Comment concevez-vous la pluridisciplinarité pour cette mission ?

Elle est primordiale ! La coordination et la complémentarité sont les maîtres-mots de la prévention de la désinsertion professionnelle. Cette approche plurielle intervient comme suite logique des lois de 2002 (pluridisciplinarité comme approche globale) et 2011 (constitution des équipes pluridisciplinaires). Nous avons donc du recul sur son intérêt. La loi de 2021 met l’accent sur les publics en situation de handicap et vulnérables. La société se veut plus inclusive, le vieillissement est un sujet d’actualité, que ce soit au travail, avec le recul de l’âge de la retraite, ou dans la prise en charge de nos aînés. La mise en place des cellules de prévention de la désinsertion professionnelle combine ces deux points. Elles vont permettre de faire de la veille sanitaire et de l’alerte, d’orienter la prévention sur les conditions de travail, notamment dans certains secteurs ou certains métiers, ce qui sera in fine bénéfique à tous les salariés.

 

Plus concrètement ?

Je n’ai pas d’exemple précis en tête, mais j’ai connu de nombreuses situations pour lesquelles la pluridisciplinarité, que ce soit en termes d’expertise (solutions techniques proposées par des ergonomes, regard et accompagnement du psychologue ou de l’assistante de service social, qui lèvent des freins...) ou d’échanges, a été une plus-value dans le maintien en emploi du salarié. L’importance du regard croisé et le fait que le salarié, qui est au centre du dispositif, n’entendra, ne comprendra pas et n’attendra pas les mêmes choses selon le professionnel auquel il s’adresse justifie à lui seul cette pluridisciplinarité. Sans celle-ci, ces différentes approches sont souvent source de confusion.

Si nous, professionnels, sommes coordonnés, alors nous aurons de puissants leviers pour une démarche globale de prévention et un maintien en emploi de la personne.

PDP

La cellule de prévention de la désinsertion professionnelle

La cellule de prévention de la désinsertion professionnelle (PDP) permet de mobiliser, grâce à un réseau de professionnels, un ensemble de mesures (avant, pendant, ou après un arrêt de travail) pour favoriser le reclassement des salariés confrontés à un risque d’inaptitude à leur poste de travail, et éviter le licenciement, chaque fois que cela est possible. Pluridisciplinaire, cette cellule doit comporter a minima un médecin du travail, une infirmière en santé au travail, un psychologue du travail, une technicienne maintien en emploi, un ergonome et une assistante sociale. En fonction des demandes, la cellule active son réseau de partenaires.
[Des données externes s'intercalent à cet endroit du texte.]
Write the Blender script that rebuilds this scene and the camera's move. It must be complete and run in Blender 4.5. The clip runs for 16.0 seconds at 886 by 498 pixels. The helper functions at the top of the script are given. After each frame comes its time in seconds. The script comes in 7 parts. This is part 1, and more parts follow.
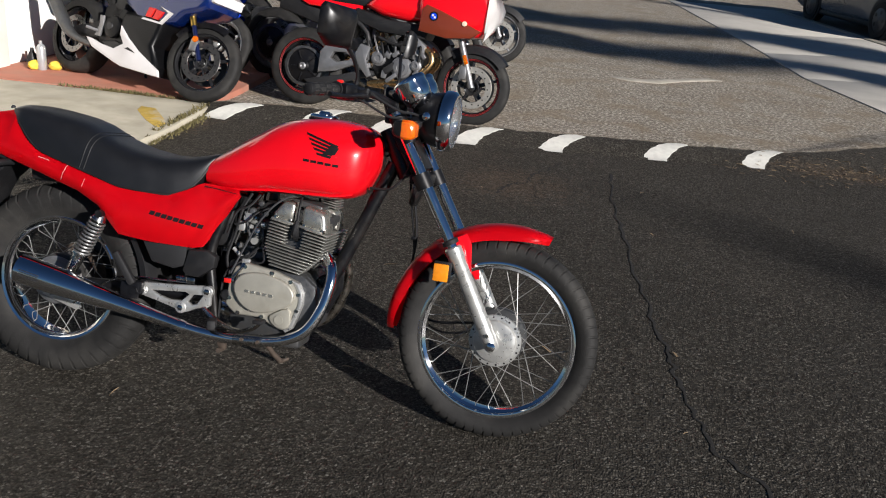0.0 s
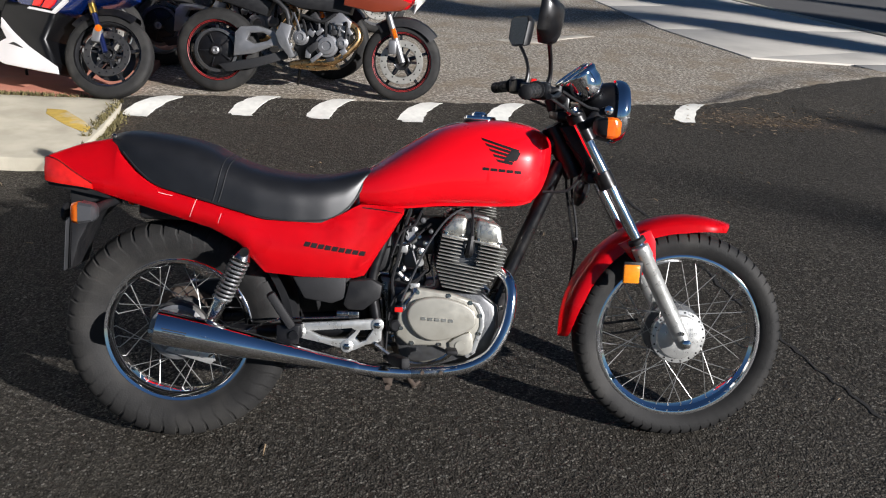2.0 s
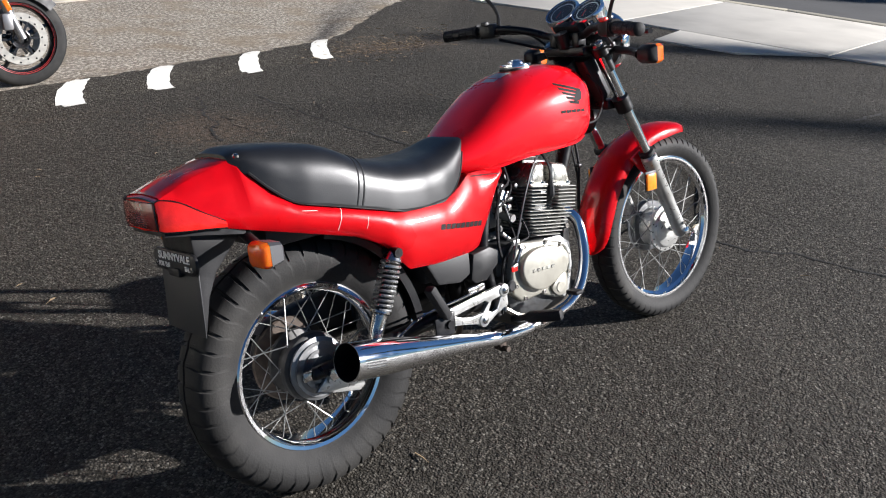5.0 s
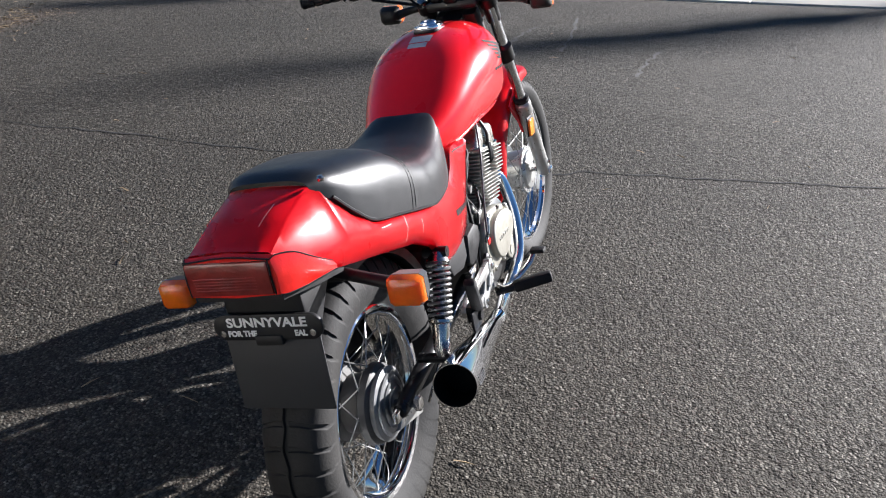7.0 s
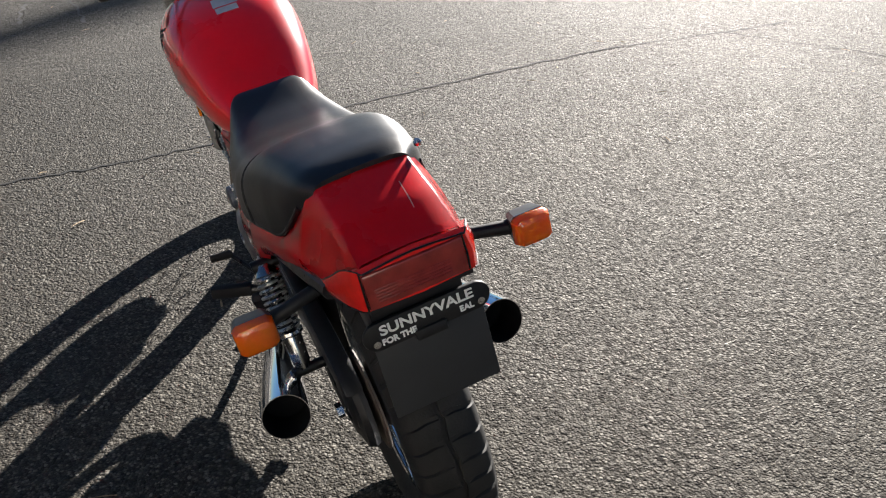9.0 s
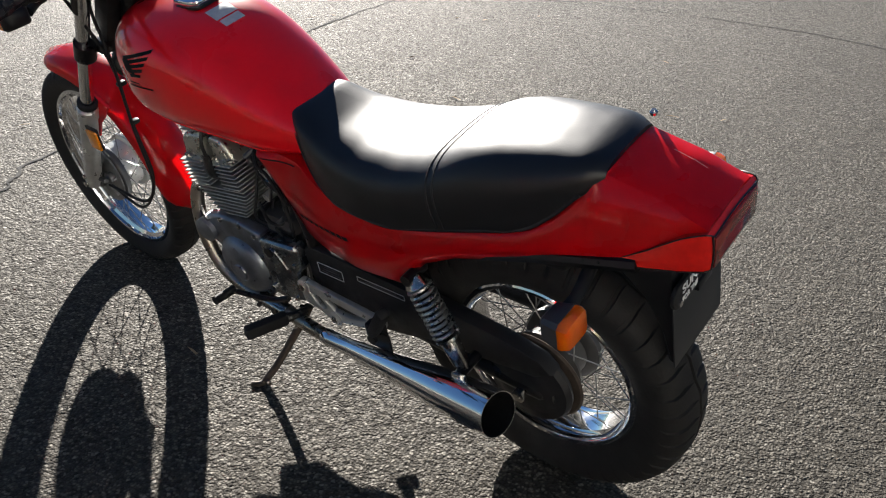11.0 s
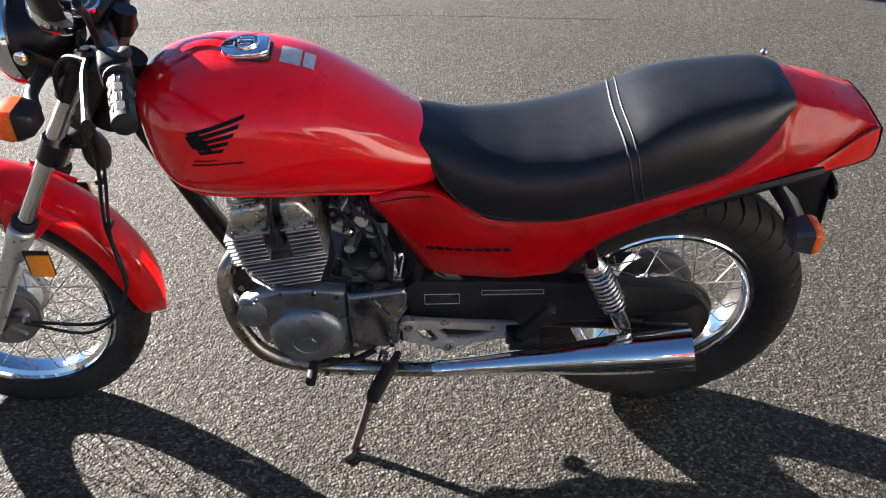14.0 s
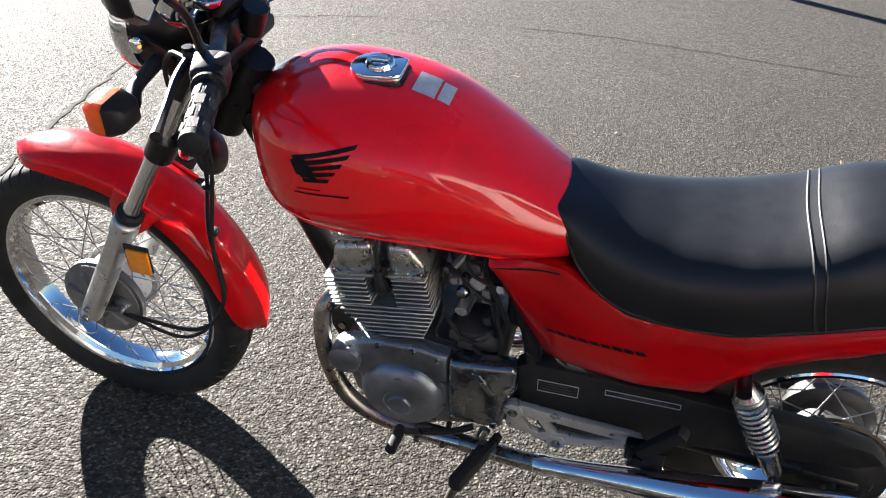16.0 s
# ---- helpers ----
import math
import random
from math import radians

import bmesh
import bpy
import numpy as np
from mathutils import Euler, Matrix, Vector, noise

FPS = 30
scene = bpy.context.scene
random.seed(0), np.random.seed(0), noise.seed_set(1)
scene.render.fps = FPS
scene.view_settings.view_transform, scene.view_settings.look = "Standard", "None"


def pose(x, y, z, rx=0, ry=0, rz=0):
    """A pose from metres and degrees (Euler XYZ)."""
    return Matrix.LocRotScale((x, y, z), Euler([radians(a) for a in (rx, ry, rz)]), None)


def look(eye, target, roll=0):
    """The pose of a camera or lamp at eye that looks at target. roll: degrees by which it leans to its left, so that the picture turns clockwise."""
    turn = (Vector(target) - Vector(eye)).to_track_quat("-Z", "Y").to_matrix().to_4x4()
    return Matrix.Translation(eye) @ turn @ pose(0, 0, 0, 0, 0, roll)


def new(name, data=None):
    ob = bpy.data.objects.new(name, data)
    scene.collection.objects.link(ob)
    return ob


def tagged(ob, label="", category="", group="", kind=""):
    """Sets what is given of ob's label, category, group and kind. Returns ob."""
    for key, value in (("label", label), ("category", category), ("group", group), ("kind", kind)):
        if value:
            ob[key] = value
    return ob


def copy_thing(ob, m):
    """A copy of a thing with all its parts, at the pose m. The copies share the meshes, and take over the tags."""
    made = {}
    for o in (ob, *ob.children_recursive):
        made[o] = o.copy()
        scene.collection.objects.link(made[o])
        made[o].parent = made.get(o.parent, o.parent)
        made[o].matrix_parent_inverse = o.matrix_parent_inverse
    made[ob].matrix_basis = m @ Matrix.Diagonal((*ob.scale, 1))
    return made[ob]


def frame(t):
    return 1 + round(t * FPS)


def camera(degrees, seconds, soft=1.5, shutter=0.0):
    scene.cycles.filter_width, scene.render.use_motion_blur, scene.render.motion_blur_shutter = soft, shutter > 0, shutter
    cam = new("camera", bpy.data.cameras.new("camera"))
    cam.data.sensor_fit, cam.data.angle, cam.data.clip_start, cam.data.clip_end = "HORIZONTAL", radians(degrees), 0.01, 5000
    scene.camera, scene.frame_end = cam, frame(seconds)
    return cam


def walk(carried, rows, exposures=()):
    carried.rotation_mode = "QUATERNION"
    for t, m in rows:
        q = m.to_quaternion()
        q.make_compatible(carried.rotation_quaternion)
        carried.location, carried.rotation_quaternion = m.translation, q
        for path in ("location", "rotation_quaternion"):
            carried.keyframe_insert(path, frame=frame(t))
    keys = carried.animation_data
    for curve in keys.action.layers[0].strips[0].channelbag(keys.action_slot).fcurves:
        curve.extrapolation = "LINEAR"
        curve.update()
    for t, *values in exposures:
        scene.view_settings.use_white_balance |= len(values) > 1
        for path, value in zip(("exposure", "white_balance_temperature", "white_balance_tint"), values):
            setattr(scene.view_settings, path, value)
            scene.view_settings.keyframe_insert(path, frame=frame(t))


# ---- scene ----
cam = camera(52.7, 16.0, 1.1)
PATH = [
    (0, (1.599, -2.36, 1.513), (1.32, -0.513, 0.798), 5.2),
    (0.5, (1.308, -2.331, 1.536), (1.117, -0.486, 0.787), 5.0),
    (1, (1.057, -2.272, 1.508), (0.945, -0.42, 0.76), 4.4),
    (1.5, (0.797, -2.196, 1.502), (0.802, -0.339, 0.761), 4.1),
    (2, (0.51, -2.194, 1.485), (0.683, -0.352, 0.725), 4.1),
    (2.5, (0.268, -2.163, 1.498), (0.605, -0.353, 0.715), 5.0),
    (3, (0.021, -2.007, 1.449), (0.521, -0.242, 0.654), 5.2),
    (3.5, (-0.247, -1.907, 1.437), (0.446, -0.219, 0.618), 4.7),
    (4, (-0.596, -1.84, 1.441), (0.325, -0.276, 0.601), 4.1),
    (4.2, (-0.684, -1.783, 1.444), (0.294, -0.249, 0.613), 4.0),
    (6.3, (-1.324, -0.874, 1.34), (0.279, 0.0, 0.523), 2.6),
    (6.5, (-1.321, -0.771, 1.352), (0.311, 0.041, 0.53), 2.7),
    (7, (-1.395, -0.482, 1.358), (0.341, 0.013, 0.498), 3.2),
    (7.5, (-1.485, -0.226, 1.366), (0.292, -0.05, 0.467), 2.9),
    (8, (-1.439, 0.033, 1.305), (0.351, -0.038, 0.414), 1.4),
    (8.5, (-1.364, 0.248, 1.31), (0.391, -0.089, 0.411), 0.9),
    (9, (-1.305, 0.529, 1.286), (0.339, -0.151, 0.372), 0.4),
    (9.2, (-1.268, 0.612, 1.293), (0.329, -0.167, 0.376), 0.3),
    (11.5, (-0.495, 1.499, 1.309), (0.383, -0.017, 0.348), 1.4),
    (12, (-0.291, 1.607, 1.335), (0.381, -0.007, 0.367), 1.9),
    (12.5, (-0.104, 1.731, 1.345), (0.400, 0.062, 0.373), 1.2),
    (13, (0.061, 1.756, 1.319), (0.471, 0.037, 0.383), 0.3),
    (13.5, (0.282, 1.718, 1.302), (0.523, -0.032, 0.363), -0.3),
    (14, (0.497, 1.761, 1.29), (0.474, -0.011, 0.361), -0.8),
    (14.5, (0.639, 1.843, 1.327), (0.477, 0.088, 0.382), -2.5),
    (15, (0.664, 1.839, 1.333), (0.51, 0.079, 0.394), -1.8),
    (15.5, (0.535, 1.77, 1.306), (0.61, -0.023, 0.424), 0.3),
    (16, (0.403, 1.479, 1.274), (0.804, -0.247, 0.347), 3.9),
]
EXPOSURE = [(0, 0.20, 6250, 12), (2.5, 0.52, 6050, 12), (4.2, 0.74, 6050, 12), (6.5, 1.25, 6000, 13), (8.0, 1.42, 5950, 12), (9.0, 1.32, 6450, 11), (11.5, 1.45, 6450, 10), (12.5, 1.9, 6300, 10), (13.5, 2.12, 6350, 11), (14.0, 2.22, 6350, 12), (14.5, 2.66, 6400, 12), (15.0, 2.84, 6350, 11), (15.5, 2.68, 6350, 10), (16, 2.22, 6300, 11)]
walk(cam, [(t, look(eye, target, roll)) for t, eye, target, roll in PATH], EXPOSURE)
from mathutils.bvhtree import BVHTree as BVH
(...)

Qui la sollicite ? Le médecin du travail, s’il note une problématique complexe de risque de désinsertion professionnelle lui paraissant relever d’une approche pluridisciplinaire. Chaque référent métier peut aussi solliciter lui-même la cellule PDP s’il estime qu’une demande est complexe et nécessite une approche multicompétences.

Comment cela se déroule ? Le salarié est convoqué et reçu par l’assistante sociale, qui va réaliser un bilan de sa situation (sociale, motivation…) et donner des premières pistes d’orientation. En parallèle, un recueil de données est réalisé par les différents membres et référents métiers de la cellule PDP, en lien avec le médecin du travail, parmi lesquelles la motivation de l’employeur pour maintenir son salarié dans l’entreprise et le contexte de l’entreprise.

À l’issue de ces entretiens, un mail de propositions d’actions est adressé au médecin du travail en charge de la situation, qui donne son avis sur les propositions de la cellule PDP avant action. En fonction des salariés et des solutions proposées et envisagées, un suivi qualitatif par téléphone est réalisé, six à douze mois après l’intervention et/ou l’orientation.